Dictionaries and Copyright Law
Disclaimer: Before starting this I want to make it clear that I am not scraping dictionaries, nor do I plan to. I am part of a project to create an open-source Korean dictionary, and so I’m wondering what the law is so we don’t run into any trouble. The data for the project so far comes from freely-published Korean government data, and manually-made definitions, so we should be in the clear. I’m also interested in what it means to “own” some fundamental parts of language.
There are hundreds of commercially-produced and (I assume) copyrighted dictionaries in many languages. Dictionaries are extremely useful to not only language learners, but developers of language learning tools.

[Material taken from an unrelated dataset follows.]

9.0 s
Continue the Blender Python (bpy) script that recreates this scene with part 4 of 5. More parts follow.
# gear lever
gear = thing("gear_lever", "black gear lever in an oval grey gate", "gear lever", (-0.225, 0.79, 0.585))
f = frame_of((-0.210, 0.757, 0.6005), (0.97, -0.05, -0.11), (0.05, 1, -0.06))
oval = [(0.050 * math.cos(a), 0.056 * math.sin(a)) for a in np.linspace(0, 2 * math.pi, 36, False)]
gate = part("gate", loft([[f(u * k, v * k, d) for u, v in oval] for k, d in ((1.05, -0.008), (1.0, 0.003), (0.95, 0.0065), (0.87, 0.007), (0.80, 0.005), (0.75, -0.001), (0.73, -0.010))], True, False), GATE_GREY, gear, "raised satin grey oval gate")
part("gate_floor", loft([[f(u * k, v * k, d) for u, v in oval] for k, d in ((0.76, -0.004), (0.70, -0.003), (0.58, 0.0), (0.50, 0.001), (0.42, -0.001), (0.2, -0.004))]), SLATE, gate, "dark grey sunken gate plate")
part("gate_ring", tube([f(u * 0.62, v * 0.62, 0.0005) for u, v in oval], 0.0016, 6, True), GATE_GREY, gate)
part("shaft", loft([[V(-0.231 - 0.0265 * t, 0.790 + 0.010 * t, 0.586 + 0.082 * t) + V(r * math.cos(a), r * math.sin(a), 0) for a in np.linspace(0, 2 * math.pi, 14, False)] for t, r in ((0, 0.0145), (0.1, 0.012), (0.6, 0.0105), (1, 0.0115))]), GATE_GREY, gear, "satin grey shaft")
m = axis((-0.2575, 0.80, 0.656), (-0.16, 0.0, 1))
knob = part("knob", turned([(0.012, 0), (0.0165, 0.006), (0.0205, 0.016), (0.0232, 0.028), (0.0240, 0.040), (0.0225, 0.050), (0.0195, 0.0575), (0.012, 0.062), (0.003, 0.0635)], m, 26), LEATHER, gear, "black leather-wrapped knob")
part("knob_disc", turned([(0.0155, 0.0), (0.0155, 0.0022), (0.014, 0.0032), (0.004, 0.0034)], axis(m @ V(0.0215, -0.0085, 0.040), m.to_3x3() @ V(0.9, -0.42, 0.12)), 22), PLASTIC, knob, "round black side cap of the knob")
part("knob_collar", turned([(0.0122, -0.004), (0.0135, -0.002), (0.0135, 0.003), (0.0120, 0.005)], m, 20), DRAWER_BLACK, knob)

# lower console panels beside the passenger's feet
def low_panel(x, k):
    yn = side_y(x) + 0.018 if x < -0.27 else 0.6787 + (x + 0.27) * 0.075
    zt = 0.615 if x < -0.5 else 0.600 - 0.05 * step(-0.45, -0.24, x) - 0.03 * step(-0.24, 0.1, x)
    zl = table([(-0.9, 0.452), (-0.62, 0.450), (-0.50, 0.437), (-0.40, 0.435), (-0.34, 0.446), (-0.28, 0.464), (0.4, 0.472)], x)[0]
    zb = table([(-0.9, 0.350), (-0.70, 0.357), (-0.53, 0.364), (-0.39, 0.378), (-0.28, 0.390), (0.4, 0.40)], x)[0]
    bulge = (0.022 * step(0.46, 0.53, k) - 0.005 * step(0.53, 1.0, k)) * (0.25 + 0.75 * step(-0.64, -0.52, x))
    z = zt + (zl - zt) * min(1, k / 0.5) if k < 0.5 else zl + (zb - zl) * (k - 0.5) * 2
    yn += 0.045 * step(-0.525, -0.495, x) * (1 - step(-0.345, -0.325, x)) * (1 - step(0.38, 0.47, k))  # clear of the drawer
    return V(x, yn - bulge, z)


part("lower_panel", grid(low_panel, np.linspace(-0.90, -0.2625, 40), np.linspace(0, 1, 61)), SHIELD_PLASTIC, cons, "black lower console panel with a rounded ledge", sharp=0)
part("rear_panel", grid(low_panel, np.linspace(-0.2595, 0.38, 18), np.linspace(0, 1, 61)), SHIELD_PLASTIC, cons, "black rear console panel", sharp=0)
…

However these commercial dictionaries are out of reach of most developers due to copyright or exorbitant licensing costs.

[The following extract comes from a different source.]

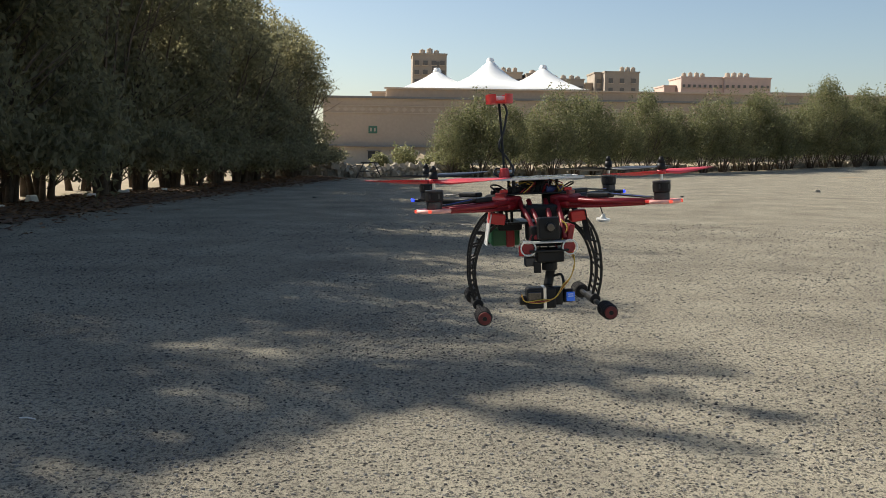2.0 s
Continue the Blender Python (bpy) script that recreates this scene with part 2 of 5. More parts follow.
def rise(x, y):
    """The ground's height: level near by, rising gently towards the far right."""
    far = 0.95 * step(x, 5, 60) * step(y, 42, 95)
    left = 0.25 * step(-x, 9.5, 16) * step(y, 0, 10)
    return far + left


def row_x(y):
    """Where the row of trees stands, beside the car park."""
    return -13.2 + 0.155 * y


def grid(name, xs, ys, zf, material, keep=None):
    verts = [(x, y, zf(x, y)) for y in ys for x in xs]
    w = len(xs)
    faces = [(j * w + i, j * w + i + 1, (j + 1) * w + i + 1, (j + 1) * w + i) for j in range(len(ys) - 1) for i in range(w - 1)
             if keep is None or keep((xs[i] + xs[i + 1]) / 2, (ys[j] + ys[j + 1]) / 2)]
    return mesh_from(name, verts, faces, material, True)


def spread(lo, hi, near, n):
    """Steps from lo to hi that are finer round near."""
    u = np.linspace(-1, 1, n)
    s = np.sign(u) * np.abs(u) ** 2.6
    return sorted({round(float(near + (hi - near) * v if v > 0 else near + (near - lo) * v), 3) for v in s})


ground = tagged(new("ground", grid("ground", spread(-1500, 1500, 0, 91), spread(-900, 2500, 30, 101), lambda x, y: rise(x, y) - 0.012, SAND)),
                "pale dry sandy ground round the car park", "ground", kind="structure")


def far_edge(x):
    """The far border of the car park."""
    return 54.0 + 0.9 * max(0, x + 1) ** 0.92 if x > -1 else 54.0


def lot_mesh():
    verts, faces = [], []
    ys = [-60, -30, -12, -4] + [k * 0.5 for k in range(0, 40)] + [20 + k * 1.5 for k in range(24)]
    nx = 60
    for y in ys:
        x0 = row_x(y) + 2.6 + 0.35 * noise.noise((0, y * 0.6, 3)) + 0.15 * noise.noise((0, y * 2.5, 9))
        for i in range(nx):
            u = i / (nx - 1)
            x = x0 + (110 - x0) * u ** 2.2
            top = far_edge(x) + 0.5 * noise.noise((x * 0.3, 0, 0))
            yy = min(y, top) if y < 54.4 else top * step(1, 0, 1)
            yy = y if y < 30 else 30 + (y - 30) / 24.5 * (top - 30)
            verts.append((x, yy, rise(x, yy) + 0.004 * noise.noise((x * 0.5, yy * 0.5, 1))))
    for j in range(len(ys) - 1):
        for i in range(nx - 1):
            a = j * nx + i
            faces.append((a, a + 1, a + nx + 1, a + nx))
    return mesh_from("car_park", verts, faces, ASPHALT, True)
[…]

I wonder what the extent of the copyright law is.
The process of creating a new dictionary could be broken into two parts.
- Scrape the data.
- Reformat the data to the extent that it is not a copy of the original.
The first is the clear grey area. “Making unauthorised copies” would probably cover it, but viewing the dictionary itself creates a copy, and whether you store that or not is not known by the other party.
What would be the difference between the following two methods of creating the dictionary:
- Manually — Humans writing definitions of words they know, using existing dictionaries to look up those they didn’t, and writing their own new unique definitions.
- Programmatically — Using existing dictionaries, using paraphrase, language models and bilingual texts to generate new unique definitions.
The first seems completely natural. That’s how new dictionaries get created all the time. The other dictionaries are used for reference, but the definitions are clearly the creations of the new authors, and as such (I assume) there is no copyright infringement.
However the second seems a lot more grey. Despite the fact that the same rewriting/paraphrasing has taken place, as it was automated it seems less clear who owns the copyright.
Does anyone have any answers to this? Past experiences?